DATASET EXTRACT.
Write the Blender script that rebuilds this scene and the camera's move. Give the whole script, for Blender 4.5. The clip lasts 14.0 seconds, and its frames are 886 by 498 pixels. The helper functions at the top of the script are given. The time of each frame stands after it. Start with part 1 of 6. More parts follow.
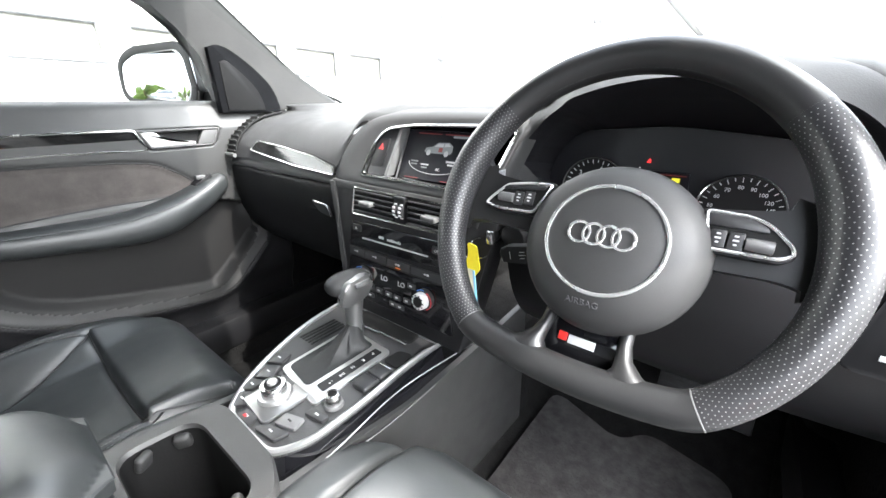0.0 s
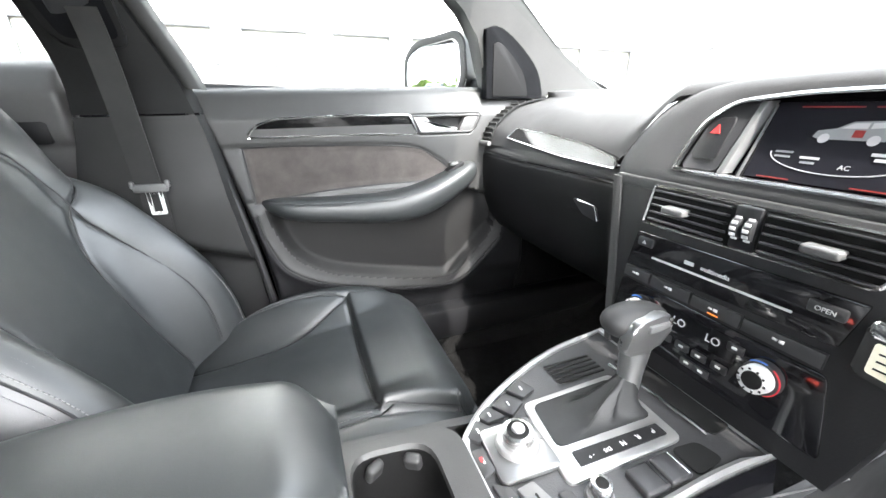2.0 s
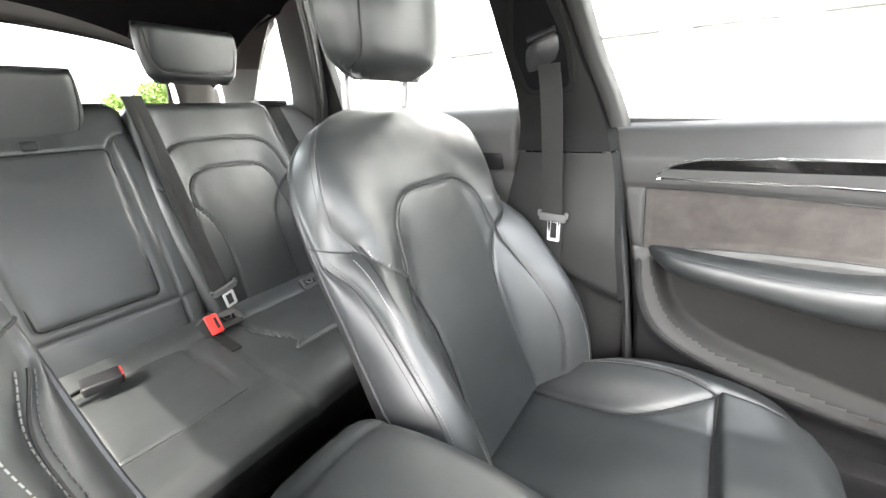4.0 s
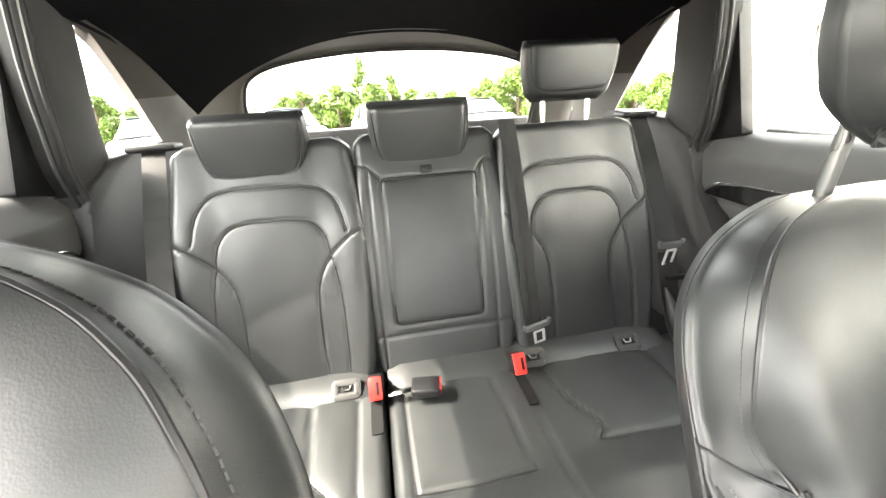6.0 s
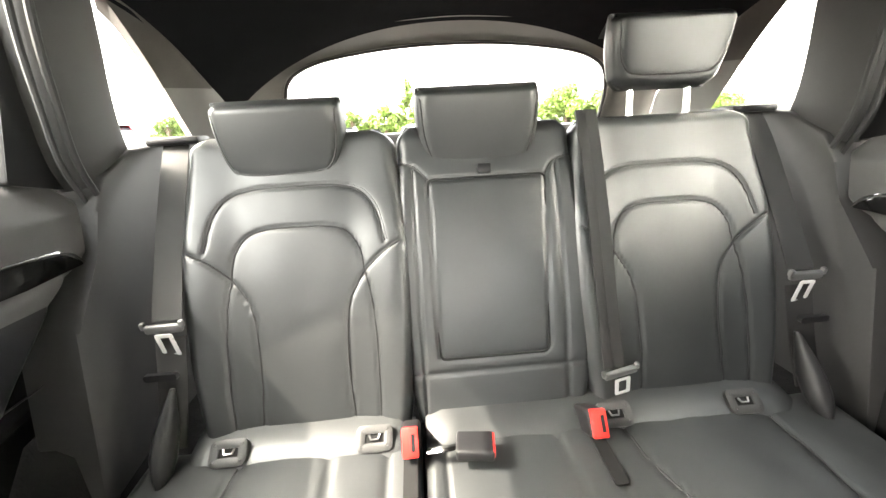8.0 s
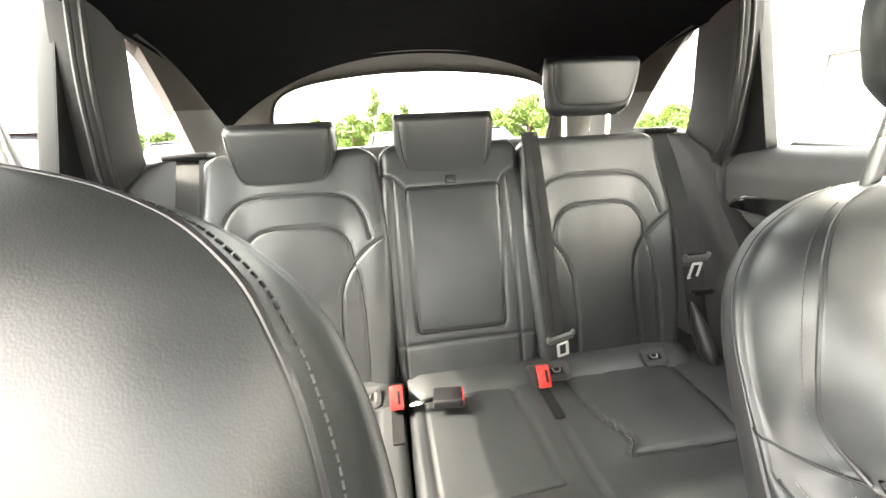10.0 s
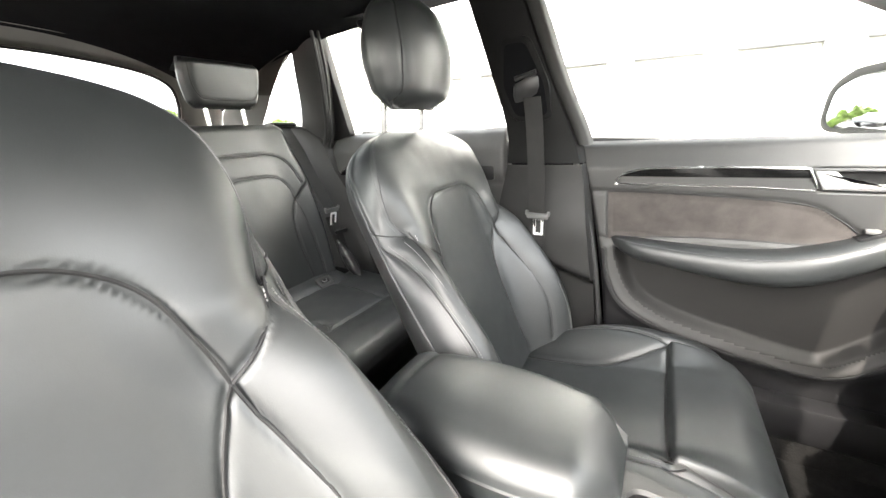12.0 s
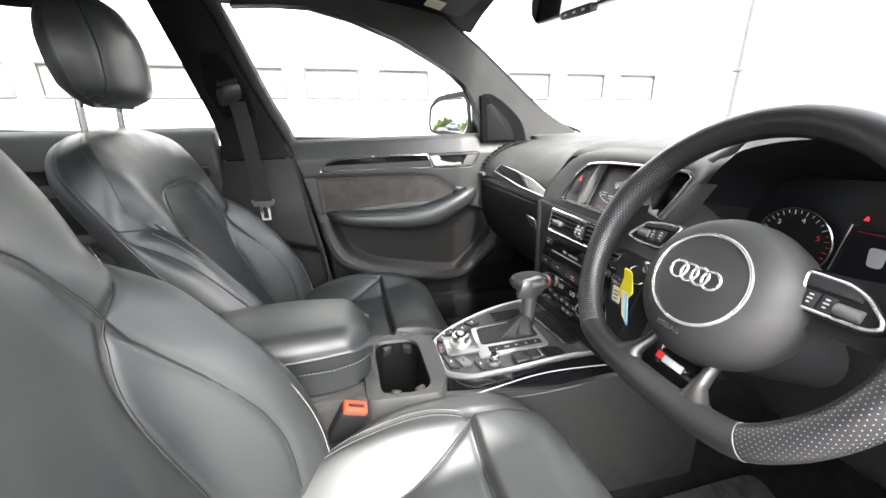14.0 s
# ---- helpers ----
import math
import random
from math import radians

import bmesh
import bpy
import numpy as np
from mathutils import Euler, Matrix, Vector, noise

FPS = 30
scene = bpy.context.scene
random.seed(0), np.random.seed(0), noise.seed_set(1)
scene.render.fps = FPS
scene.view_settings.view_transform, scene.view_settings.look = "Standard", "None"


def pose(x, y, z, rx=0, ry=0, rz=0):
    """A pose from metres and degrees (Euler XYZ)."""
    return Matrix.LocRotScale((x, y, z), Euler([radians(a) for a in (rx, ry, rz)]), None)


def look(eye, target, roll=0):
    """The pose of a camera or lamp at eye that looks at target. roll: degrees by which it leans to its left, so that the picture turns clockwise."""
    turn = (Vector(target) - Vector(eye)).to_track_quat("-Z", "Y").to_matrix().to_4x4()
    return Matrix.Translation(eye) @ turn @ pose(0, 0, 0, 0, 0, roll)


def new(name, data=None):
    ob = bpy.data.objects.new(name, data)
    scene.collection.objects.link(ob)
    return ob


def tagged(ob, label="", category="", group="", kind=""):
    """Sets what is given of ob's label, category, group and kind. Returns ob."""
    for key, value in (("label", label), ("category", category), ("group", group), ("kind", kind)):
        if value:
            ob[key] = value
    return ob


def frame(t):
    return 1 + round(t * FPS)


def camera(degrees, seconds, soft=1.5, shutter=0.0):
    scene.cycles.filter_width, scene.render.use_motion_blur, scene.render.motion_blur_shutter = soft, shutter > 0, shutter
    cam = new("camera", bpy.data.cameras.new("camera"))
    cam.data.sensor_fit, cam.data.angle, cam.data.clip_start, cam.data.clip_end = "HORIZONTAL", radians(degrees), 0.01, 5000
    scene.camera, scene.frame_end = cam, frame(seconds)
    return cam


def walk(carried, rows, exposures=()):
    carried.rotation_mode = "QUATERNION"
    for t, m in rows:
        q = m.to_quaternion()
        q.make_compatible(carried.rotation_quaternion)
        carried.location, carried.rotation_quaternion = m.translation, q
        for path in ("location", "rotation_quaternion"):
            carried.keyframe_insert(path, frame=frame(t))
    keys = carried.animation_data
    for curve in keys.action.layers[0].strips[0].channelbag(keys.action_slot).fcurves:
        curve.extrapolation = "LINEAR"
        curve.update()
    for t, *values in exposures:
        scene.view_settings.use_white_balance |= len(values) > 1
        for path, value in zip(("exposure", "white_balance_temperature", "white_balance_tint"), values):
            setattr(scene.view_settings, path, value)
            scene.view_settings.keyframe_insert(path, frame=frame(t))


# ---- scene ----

GIVEN INSTRUCTION.
All of the material above is to be copied exactly, except for its images.

SOLUTION FOR THIS PROBLEM.
Write the Blender script that rebuilds this scene and the camera's move. Give the whole script, for Blender 4.5. The clip lasts 14.0 seconds, and its frames are 886 by 498 pixels. The helper functions at the top of the script are given. The time of each frame stands after it. Start with part 1 of 6. More parts follow.
0.0 s
2.0 s
4.0 s
6.0 s
8.0 s
10.0 s
12.0 s
14.0 s
# ---- helpers ----
import math
import random
from math import radians

import bmesh
import bpy
import numpy as np
from mathutils import Euler, Matrix, Vector, noise

FPS = 30
scene = bpy.context.scene
random.seed(0), np.random.seed(0), noise.seed_set(1)
scene.render.fps = FPS
scene.view_settings.view_transform, scene.view_settings.look = "Standard", "None"


def pose(x, y, z, rx=0, ry=0, rz=0):
    """A pose from metres and degrees (Euler XYZ)."""
    return Matrix.LocRotScale((x, y, z), Euler([radians(a) for a in (rx, ry, rz)]), None)


def look(eye, target, roll=0):
    """The pose of a camera or lamp at eye that looks at target. roll: degrees by which it leans to its left, so that the picture turns clockwise."""
    turn = (Vector(target) - Vector(eye)).to_track_quat("-Z", "Y").to_matrix().to_4x4()
    return Matrix.Translation(eye) @ turn @ pose(0, 0, 0, 0, 0, roll)


def new(name, data=None):
    ob = bpy.data.objects.new(name, data)
    scene.collection.objects.link(ob)
    return ob


def tagged(ob, label="", category="", group="", kind=""):
    """Sets what is given of ob's label, category, group and kind. Returns ob."""
    for key, value in (("label", label), ("category", category), ("group", group), ("kind", kind)):
        if value:
            ob[key] = value
    return ob


def frame(t):
    return 1 + round(t * FPS)


def camera(degrees, seconds, soft=1.5, shutter=0.0):
    scene.cycles.filter_width, scene.render.use_motion_blur, scene.render.motion_blur_shutter = soft, shutter > 0, shutter
    cam = new("camera", bpy.data.cameras.new("camera"))
    cam.data.sensor_fit, cam.data.angle, cam.data.clip_start, cam.data.clip_end = "HORIZONTAL", radians(degrees), 0.01, 5000
    scene.camera, scene.frame_end = cam, frame(seconds)
    return cam


def walk(carried, rows, exposures=()):
    carried.rotation_mode = "QUATERNION"
    for t, m in rows:
        q = m.to_quaternion()
        q.make_compatible(carried.rotation_quaternion)
        carried.location, carried.rotation_quaternion = m.translation, q
        for path in ("location", "rotation_quaternion"):
            carried.keyframe_insert(path, frame=frame(t))
    keys = carried.animation_data
    for curve in keys.action.layers[0].strips[0].channelbag(keys.action_slot).fcurves:
        curve.extrapolation = "LINEAR"
        curve.update()
    for t, *values in exposures:
        scene.view_settings.use_white_balance |= len(values) > 1
        for path, value in zip(("exposure", "white_balance_temperature", "white_balance_tint"), values):
            setattr(scene.view_settings, path, value)
            scene.view_settings.keyframe_insert(path, frame=frame(t))


# ---- scene ----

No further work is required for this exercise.